### Data
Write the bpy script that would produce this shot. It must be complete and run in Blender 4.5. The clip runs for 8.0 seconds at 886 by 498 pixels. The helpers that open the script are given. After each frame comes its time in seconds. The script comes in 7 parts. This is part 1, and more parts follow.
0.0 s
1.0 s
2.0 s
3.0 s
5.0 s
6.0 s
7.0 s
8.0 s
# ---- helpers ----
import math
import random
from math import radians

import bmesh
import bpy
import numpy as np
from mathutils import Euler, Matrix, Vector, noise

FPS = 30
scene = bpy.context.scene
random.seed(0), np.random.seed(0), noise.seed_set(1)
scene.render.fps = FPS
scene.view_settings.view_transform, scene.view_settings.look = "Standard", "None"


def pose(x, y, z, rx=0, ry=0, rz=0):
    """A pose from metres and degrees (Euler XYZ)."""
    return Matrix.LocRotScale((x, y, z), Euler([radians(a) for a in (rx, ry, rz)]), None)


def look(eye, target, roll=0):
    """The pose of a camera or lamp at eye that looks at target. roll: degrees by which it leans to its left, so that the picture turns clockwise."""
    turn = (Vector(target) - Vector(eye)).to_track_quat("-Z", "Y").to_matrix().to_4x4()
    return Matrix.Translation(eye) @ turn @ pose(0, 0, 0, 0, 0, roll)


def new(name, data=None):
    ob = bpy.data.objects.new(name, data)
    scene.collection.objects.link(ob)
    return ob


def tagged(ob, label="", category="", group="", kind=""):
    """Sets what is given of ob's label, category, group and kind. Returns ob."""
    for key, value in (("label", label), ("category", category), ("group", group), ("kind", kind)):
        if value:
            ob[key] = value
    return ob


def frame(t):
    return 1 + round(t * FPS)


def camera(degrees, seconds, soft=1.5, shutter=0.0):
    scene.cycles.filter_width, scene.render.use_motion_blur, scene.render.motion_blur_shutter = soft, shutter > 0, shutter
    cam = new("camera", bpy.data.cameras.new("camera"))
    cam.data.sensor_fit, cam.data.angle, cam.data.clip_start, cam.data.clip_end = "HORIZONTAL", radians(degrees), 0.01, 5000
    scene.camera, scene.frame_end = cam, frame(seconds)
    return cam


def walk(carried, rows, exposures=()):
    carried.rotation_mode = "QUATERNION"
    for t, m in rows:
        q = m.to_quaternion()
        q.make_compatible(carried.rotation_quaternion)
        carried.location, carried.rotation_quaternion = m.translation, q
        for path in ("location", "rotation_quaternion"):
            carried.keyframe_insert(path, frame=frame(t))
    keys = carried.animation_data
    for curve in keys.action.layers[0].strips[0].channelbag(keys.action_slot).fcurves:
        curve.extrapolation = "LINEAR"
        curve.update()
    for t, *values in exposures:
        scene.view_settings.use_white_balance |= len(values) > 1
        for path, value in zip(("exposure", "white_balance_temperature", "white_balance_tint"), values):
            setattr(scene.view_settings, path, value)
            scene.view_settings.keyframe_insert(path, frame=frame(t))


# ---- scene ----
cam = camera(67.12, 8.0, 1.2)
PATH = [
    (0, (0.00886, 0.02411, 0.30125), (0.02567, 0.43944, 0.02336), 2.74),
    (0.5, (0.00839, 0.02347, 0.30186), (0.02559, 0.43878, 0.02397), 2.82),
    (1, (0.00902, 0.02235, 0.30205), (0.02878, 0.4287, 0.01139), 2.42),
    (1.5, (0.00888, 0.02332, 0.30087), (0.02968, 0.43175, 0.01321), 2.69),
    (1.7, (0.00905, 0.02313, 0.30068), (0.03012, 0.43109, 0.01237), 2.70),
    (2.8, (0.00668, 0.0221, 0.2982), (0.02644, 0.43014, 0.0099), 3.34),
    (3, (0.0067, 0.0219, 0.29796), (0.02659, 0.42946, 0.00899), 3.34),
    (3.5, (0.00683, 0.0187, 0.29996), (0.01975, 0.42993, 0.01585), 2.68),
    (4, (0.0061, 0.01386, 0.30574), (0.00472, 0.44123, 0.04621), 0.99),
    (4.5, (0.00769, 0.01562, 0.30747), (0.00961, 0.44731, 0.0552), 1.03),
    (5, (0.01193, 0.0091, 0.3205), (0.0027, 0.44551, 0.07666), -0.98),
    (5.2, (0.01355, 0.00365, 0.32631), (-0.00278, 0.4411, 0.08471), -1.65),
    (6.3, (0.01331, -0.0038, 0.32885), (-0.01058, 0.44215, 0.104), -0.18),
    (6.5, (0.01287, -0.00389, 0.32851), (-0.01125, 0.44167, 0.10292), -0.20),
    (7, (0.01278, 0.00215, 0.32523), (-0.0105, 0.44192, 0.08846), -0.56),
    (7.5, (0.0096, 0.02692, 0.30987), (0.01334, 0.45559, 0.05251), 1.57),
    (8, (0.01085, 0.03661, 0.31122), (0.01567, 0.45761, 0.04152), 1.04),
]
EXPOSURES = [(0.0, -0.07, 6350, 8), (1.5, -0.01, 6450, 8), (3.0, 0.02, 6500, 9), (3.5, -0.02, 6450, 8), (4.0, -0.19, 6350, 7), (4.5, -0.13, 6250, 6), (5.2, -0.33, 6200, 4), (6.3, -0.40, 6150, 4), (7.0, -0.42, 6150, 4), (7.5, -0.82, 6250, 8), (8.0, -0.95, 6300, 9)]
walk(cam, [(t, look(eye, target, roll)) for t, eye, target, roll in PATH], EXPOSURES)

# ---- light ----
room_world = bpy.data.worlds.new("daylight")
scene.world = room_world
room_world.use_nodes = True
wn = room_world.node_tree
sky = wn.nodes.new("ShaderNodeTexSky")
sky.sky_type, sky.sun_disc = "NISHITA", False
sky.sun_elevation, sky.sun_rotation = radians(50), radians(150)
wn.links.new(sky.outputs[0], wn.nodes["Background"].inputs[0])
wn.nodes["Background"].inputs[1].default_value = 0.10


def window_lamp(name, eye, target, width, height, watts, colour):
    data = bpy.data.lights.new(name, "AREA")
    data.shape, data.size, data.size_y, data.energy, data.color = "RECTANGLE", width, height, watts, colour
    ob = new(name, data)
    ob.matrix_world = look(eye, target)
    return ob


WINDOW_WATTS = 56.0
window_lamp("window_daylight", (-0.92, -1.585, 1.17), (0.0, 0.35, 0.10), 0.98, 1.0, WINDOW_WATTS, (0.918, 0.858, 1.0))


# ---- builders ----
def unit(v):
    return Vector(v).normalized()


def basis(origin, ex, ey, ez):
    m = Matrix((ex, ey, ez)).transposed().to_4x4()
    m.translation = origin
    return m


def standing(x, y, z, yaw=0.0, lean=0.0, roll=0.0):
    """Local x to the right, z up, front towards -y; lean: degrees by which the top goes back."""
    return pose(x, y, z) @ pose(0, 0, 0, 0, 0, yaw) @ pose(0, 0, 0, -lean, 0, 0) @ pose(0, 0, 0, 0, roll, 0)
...
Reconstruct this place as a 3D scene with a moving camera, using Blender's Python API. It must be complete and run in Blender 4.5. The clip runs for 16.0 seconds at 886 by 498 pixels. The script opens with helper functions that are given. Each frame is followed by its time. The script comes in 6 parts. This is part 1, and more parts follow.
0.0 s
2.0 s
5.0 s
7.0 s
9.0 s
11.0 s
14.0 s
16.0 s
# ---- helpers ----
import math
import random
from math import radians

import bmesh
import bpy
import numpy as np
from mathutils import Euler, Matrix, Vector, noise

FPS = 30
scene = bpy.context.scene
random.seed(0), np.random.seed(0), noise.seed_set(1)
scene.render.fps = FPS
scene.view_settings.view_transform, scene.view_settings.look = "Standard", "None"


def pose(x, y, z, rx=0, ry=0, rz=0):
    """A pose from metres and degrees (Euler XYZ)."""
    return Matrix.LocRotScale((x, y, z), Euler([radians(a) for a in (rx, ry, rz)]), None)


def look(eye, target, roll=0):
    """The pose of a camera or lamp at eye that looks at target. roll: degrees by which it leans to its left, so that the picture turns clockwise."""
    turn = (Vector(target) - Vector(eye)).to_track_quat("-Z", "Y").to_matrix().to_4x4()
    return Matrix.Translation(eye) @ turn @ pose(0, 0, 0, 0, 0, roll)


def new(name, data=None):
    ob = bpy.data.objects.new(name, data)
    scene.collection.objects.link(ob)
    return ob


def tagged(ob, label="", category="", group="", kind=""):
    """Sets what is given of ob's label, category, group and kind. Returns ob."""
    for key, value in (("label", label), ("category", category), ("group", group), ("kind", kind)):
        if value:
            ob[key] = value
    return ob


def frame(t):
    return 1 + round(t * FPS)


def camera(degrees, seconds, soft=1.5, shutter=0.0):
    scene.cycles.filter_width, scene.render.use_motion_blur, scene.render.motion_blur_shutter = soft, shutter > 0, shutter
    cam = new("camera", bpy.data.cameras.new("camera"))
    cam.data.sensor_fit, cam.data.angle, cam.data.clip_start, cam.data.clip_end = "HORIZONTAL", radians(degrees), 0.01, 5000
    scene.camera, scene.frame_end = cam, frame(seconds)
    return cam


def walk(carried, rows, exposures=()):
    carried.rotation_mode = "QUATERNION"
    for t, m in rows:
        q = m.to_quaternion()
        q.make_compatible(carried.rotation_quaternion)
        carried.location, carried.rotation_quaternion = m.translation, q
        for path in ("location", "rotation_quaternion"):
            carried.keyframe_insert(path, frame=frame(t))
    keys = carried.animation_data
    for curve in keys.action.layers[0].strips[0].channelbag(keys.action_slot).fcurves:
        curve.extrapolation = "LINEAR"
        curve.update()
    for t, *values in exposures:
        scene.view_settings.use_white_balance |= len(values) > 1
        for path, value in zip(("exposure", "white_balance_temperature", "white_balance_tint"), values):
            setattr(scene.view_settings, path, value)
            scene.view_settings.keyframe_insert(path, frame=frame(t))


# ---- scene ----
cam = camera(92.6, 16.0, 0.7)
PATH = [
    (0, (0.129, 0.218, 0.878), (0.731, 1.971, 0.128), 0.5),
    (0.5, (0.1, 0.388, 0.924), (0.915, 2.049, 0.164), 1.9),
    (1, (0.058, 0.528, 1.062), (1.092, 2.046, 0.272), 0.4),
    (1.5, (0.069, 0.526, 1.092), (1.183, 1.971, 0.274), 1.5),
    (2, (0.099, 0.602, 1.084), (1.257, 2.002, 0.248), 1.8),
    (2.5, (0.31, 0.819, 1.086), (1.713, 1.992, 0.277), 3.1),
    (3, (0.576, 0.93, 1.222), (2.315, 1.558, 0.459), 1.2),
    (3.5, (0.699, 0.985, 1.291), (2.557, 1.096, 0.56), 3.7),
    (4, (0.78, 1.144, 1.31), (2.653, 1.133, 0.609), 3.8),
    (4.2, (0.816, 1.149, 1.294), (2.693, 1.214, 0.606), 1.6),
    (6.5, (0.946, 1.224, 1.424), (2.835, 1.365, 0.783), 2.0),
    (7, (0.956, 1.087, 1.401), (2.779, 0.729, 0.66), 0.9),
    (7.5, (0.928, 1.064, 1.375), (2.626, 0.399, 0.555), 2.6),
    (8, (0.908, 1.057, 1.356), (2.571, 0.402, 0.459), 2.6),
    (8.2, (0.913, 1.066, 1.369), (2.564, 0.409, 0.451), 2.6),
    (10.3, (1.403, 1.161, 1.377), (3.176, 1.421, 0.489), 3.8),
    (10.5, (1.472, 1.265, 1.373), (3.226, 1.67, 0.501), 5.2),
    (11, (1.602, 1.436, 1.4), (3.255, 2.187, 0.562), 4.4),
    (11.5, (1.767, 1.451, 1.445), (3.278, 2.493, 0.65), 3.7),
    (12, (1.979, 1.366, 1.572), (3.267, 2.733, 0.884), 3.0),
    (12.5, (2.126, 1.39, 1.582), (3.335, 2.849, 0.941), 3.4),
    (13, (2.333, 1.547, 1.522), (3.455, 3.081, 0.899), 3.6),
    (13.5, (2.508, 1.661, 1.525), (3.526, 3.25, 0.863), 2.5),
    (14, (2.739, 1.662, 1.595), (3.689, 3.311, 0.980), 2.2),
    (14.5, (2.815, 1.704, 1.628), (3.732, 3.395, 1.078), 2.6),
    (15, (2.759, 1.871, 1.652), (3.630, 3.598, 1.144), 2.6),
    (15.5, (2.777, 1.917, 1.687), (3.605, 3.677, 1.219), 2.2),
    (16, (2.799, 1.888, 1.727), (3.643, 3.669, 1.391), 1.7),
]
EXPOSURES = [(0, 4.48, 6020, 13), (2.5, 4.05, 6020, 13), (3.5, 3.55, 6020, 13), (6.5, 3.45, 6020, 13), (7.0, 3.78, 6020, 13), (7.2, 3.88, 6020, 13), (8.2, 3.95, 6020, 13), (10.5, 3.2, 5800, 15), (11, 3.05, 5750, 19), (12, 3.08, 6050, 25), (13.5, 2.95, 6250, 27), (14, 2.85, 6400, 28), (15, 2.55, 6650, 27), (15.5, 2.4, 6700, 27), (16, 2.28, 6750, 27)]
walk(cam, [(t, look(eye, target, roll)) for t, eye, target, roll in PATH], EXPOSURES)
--
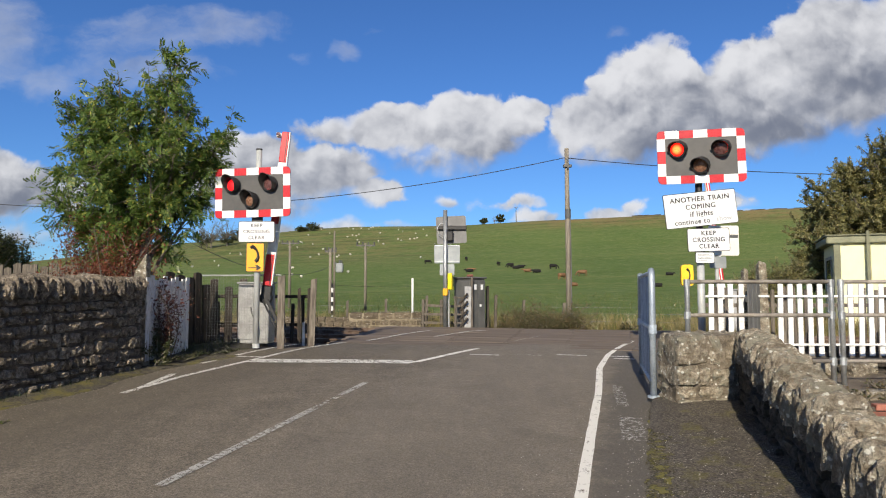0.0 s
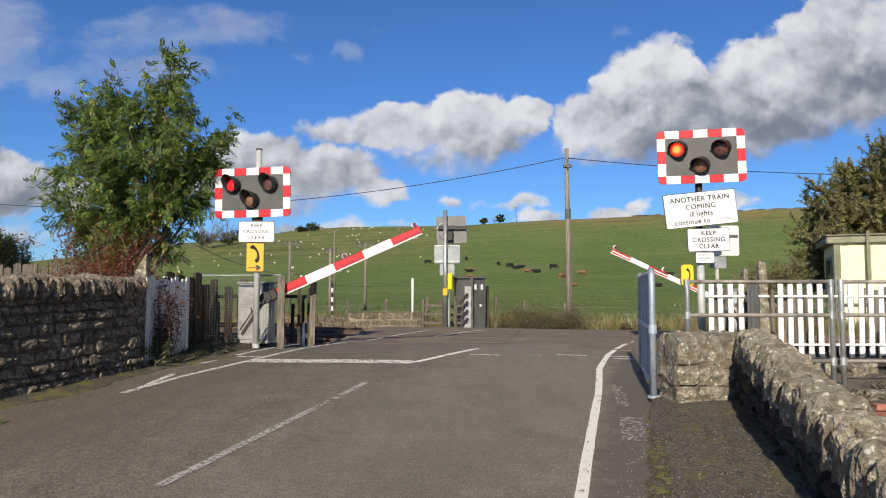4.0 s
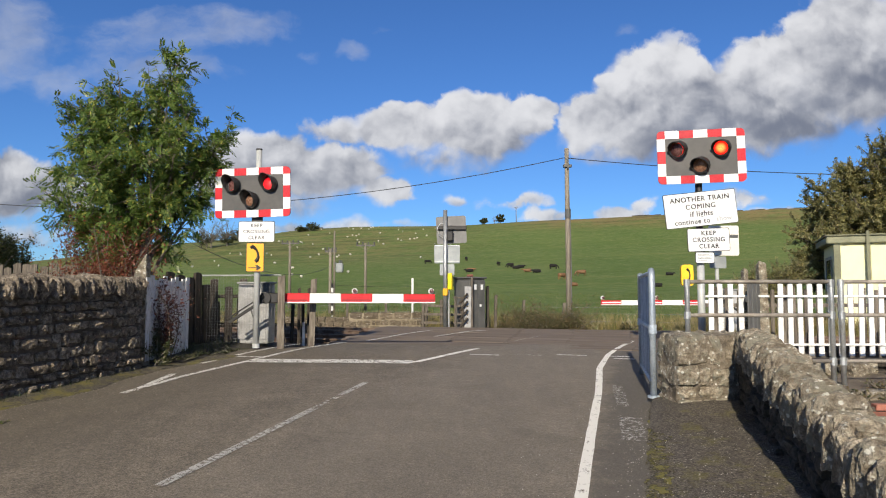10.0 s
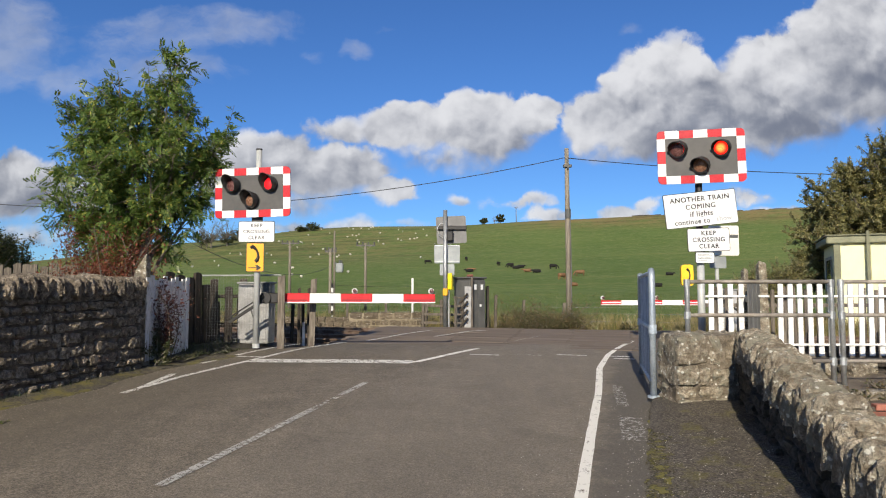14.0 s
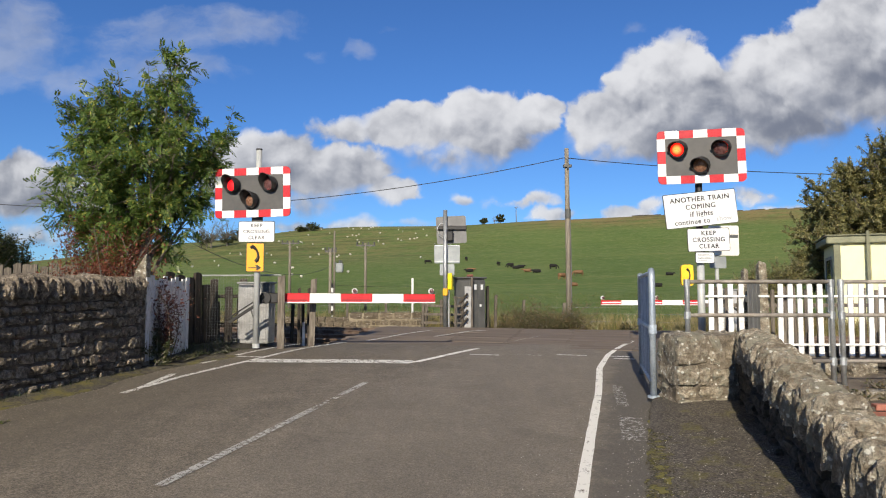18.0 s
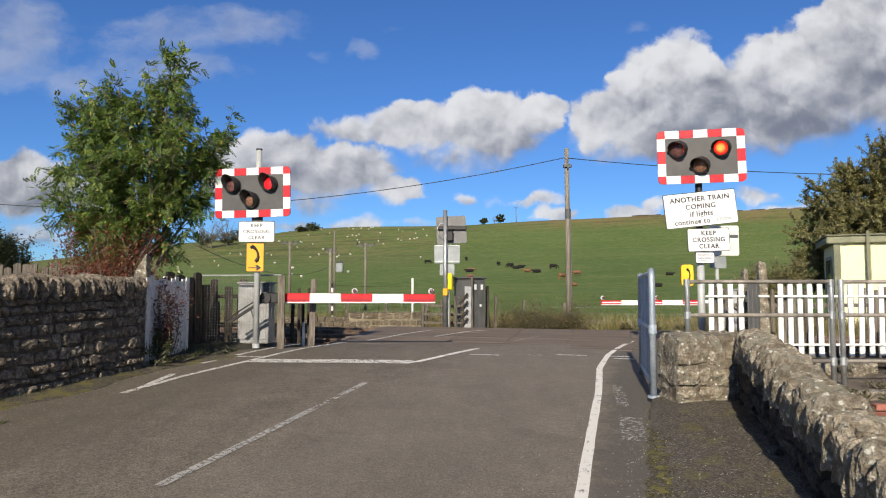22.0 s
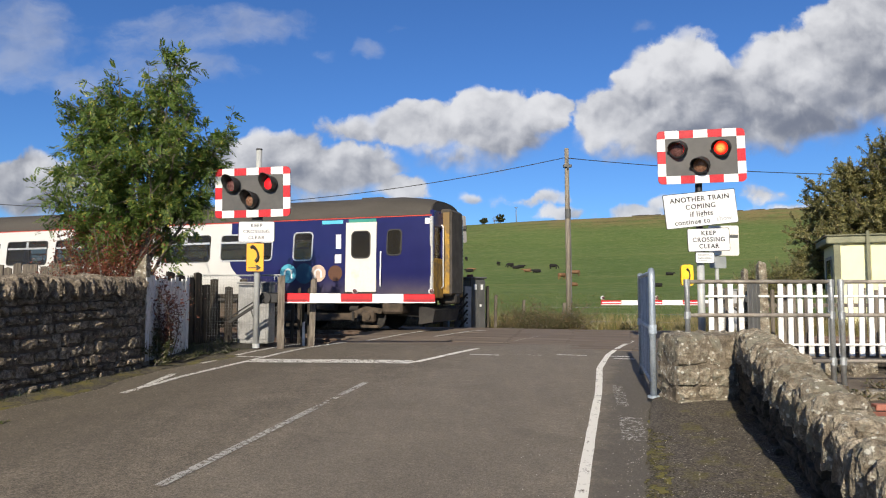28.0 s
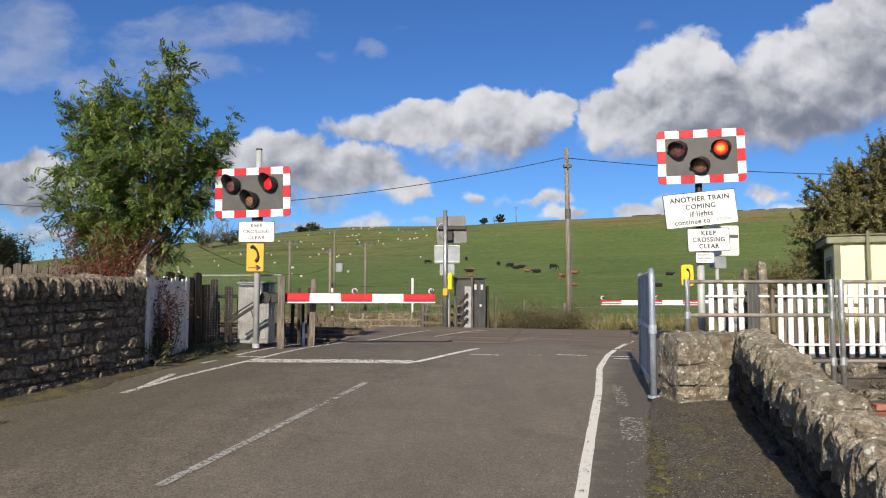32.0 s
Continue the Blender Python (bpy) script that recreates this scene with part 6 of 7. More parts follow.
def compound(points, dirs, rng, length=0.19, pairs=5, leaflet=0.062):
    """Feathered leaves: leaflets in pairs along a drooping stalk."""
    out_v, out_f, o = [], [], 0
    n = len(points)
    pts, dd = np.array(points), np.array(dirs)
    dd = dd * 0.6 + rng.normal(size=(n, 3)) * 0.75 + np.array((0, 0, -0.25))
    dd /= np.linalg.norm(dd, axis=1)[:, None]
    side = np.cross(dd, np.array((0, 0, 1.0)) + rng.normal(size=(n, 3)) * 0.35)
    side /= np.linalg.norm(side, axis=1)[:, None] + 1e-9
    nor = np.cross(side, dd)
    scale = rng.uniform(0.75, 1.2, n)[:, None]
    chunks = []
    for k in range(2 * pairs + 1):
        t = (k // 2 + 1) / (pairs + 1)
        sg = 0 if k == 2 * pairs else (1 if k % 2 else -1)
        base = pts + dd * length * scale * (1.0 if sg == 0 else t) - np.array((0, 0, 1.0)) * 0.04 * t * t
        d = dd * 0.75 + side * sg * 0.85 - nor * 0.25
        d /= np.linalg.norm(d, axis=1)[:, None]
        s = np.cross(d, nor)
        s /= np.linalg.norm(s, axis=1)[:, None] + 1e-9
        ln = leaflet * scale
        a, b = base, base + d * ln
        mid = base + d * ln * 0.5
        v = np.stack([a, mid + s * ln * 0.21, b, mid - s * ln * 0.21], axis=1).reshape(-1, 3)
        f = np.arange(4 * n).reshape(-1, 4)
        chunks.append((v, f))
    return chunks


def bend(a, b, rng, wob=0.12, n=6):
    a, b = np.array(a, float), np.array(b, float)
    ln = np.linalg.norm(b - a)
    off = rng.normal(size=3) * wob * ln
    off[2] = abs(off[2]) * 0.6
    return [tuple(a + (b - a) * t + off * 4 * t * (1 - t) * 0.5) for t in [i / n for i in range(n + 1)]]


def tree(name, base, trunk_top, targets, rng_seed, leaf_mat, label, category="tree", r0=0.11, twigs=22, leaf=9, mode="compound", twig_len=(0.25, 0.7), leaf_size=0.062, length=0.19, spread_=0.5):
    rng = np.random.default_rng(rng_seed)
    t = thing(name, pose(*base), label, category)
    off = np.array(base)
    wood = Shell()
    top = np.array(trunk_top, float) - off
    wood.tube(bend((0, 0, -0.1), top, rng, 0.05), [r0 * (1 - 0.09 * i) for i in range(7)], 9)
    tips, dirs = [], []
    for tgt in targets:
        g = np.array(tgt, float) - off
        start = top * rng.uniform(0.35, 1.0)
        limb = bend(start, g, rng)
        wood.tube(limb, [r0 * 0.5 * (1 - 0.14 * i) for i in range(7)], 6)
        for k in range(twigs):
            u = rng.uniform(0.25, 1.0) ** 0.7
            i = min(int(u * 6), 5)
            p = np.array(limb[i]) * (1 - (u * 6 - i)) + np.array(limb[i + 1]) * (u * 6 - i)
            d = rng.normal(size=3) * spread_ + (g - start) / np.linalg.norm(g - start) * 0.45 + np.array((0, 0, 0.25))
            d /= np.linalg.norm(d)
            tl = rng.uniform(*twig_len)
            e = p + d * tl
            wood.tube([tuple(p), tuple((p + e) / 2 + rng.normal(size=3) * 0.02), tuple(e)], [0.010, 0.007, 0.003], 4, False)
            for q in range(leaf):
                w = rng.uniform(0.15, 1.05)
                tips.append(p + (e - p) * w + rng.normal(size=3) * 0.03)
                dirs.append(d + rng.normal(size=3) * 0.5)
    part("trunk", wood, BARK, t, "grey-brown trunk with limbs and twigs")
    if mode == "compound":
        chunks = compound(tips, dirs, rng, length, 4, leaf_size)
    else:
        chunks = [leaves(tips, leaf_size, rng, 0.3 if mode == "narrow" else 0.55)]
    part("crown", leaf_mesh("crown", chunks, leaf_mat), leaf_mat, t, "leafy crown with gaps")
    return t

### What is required
Above are some records. Report the number of their lines that include "runs", and add nothing else.

### Output of the exercise
2